Writing from Life | author’s note

L&O_CI

Where I learned about detectives…

A good portion of my suspense fiction is pure fantasy. I don’t mean fantasy as a genre, but fantasy versus realism. Not only am I not remotely involved with any kind of criminal investigations, I don’t even know anyone who is. I have no experts pointing out my bogus assumptions about law enforcement or the criminal element. All of the detection and mystery and crime solving in my books—which make up most of the plots—comes out of my imagination, what I’ve seen on television and what I can research on the internet.

Of course, that doesn’t mean there isn’t an aspect of reality to my stories. It’s extremely important to me that my characters, settings, actions, relationships and dialogue are totally believable. The books are set in the present time about real human beings, who get hungry and thirsty and have to use the bathroom, who make mistakes, freak out, fall in love, and work to figure out their lives. I try to make them act as I believe real people would act in given situations, even if those situations are extraordinary—being held at gunpoint, finding hidden treasure, stumbling against dangerous villains, and so on.

How would I feel if I suddenly got pulled into the edges of a criminal conspiracy, just because of where I worked or happened to be at a particular moment? What would I do, think, feel? That’s my starting point—though my characters are often very different from me, in which case I have them do or think or feel things that are behind my reckoning or capability.

As I write and learn about my characters, I find them developing not in the do-or-die moments, but in the regular ins and outs of life—who is the heroine when we first meet her? Where does she live and work? What’s her life situation, and how does she feel about it? And as the novel progresses and the suspense builds, I continue to follow what else is going on with her work and play, family, relationships—because those things don’t just stop when a mystery lands in your lap, and often deeper aspects of a character’s life are affected by what happens over the course of the story.

Beneath_These_Streets_COVER

The eighth book in the series, due out next March

In my recently finished eighth book, Beneath These Streets, due to be released March, 2013, the main character is newly divorced from her husband of some years, which was also my situation at the time I started writing. Though our marriages and how they ended are not the same, many of her reflections on divorce, starting over, dating and so on are things that I and my divorced friends have also experienced. I don’t create characters to be projections of myself, or even aspects of myself, but it lends realism to the people in my stories when I write from life.

The same is true for dialogue, and the way that the characters relate to and feel about each other—I’m not writing about things that have happened to me, but I work to find believability in the characters’ words, sensations and actions. I’m always thrown as a reader when a relationship seems hollow, or when I find myself getting tangled up in dialogue that just doesn’t feel natural. I really try to put myself in the settings, too, whether it’s a restaurant I find online, a house I dream up or a famous monument.

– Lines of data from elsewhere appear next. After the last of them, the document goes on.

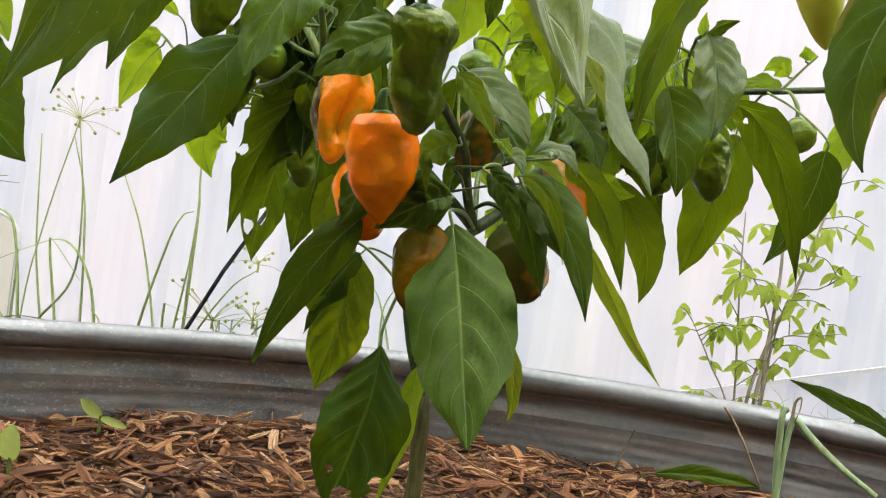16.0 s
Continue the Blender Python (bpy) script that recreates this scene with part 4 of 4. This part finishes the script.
leaf(right_plant, (0.338, 0.020, 0.665), (0.302, 0.040, 0.680), (0.272, 0.049, 0.689), 0.0117, (-0.18, -0.84, 0.51), 0.20, "m", 1.00)
leaf(plant, (-0.102, -0.090, 0.884), (-0.110, -0.105, 0.846), (-0.115, -0.120, 0.805), 0.0250, (0.60, -0.78, 0.10), 0.10, "m", 1.00)
leaf(plant, (0.090, 0.015, 0.691), (0.098, 0.012, 0.664), (0.097, 0.012, 0.641), 0.0105, (-0.33, -0.95, 0.01), 0.30, "u", 1.00, anchor=(0.070, 0.035, 0.697))

# the thick of the crown: leaves hung from the inner branches
frng = random.Random(77)
inner = [q for q in BRANCHES[plant.name] if q.z > 0.78 and q.y > 0.07 and -0.14 < q.x < 0.26]
inner_west = [q for q in inner if q.x < 0.02]
inner_back = [q for q in BRANCHES[plant.name] if q.y > 0.17 and 0.02 < q.x < 0.27 and q.z > 0.84]
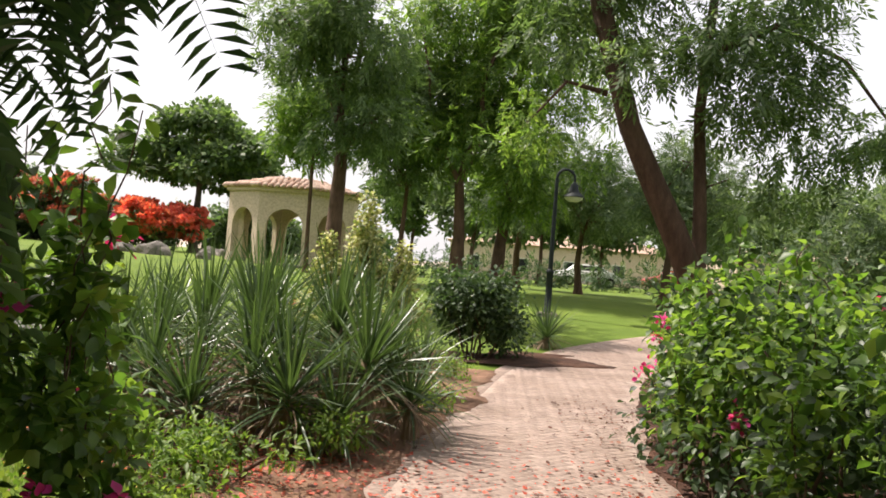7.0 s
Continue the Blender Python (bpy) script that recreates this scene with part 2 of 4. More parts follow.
def bulk(name, verts, faces, material):
    """A large mesh of equal-sided faces from arrays."""
    me = bpy.data.meshes.new(name)
    nv, (nf, k) = len(verts), faces.shape
    me.vertices.add(nv)
    me.vertices.foreach_set("co", np.asarray(verts, np.float32).ravel())
    me.loops.add(nf * k)
    me.loops.foreach_set("vertex_index", faces.astype(np.int32).ravel())
    me.polygons.add(nf)
    me.polygons.foreach_set("loop_start", np.arange(0, nf * k, k, dtype=np.int32))
    me.materials.append(material)
    me.update(calc_edges=True)
    return me


def part(name, data, parent=None, label=""):
    ob = new(name, data)
    if parent is not None:
        ob.parent = parent
    return tagged(ob, label)


def from_bm(name, bm, material, parent=None, label="", smooth=False):
    me = bpy.data.meshes.new(name)
    bm.to_mesh(me)
    bm.free()
    me.materials.append(material)
    if smooth:
        me.polygons.foreach_set("use_smooth", np.ones(len(me.polygons), bool))
    return part(name, me, parent, label)


def base(name, x, y, label, category, group="", z=None, turn=0.0, kind=""):
    ob = new(name)
    ob.matrix_basis = pose(x, y, float(lie(x, y)) if z is None else z, 0, 0, turn)
    return tagged(ob, label, category, group, kind)


def unit(v):
    return v / np.maximum(np.linalg.norm(v, axis=-1, keepdims=True), 1e-9)


def frames_of(along, up):
    y = unit(along)
    x = unit(np.cross(y, up))
    z = np.cross(x, y)
    return np.stack([x, y, z], axis=-1)


def spread(name, template, pos, turns, size, material):
    """Many copies of a small template (vertices, triangles) in one mesh."""
    tv, tf = template
    size = np.asarray(size, float)
    v = np.einsum("nij,kj->nki", turns, tv) * size[:, None, None] + pos[:, None, :]
    f = tf[None] + (np.arange(len(pos)) * len(tv))[:, None, None]
    return bulk(name, v.reshape(-1, 3), f.reshape(-1, tf.shape[1]), material)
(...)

I want the place to have a very real feel to it, giving a reader a sense of being there.

Fiction is fictional for a reason, especially escapist romantic mysteries like mine, and I love being able to take my stories into wild, weird, dangers places where I’ll never actually go. Yet if I didn’t write from life as well, pulling from my experience and the people and places around me, my characters would be empty shells, acting in totally unbelievable ways in unknown settings, without any depth or spark to them.

I don’t know about you, but I definitely wouldn’t read that book beyond chapter one!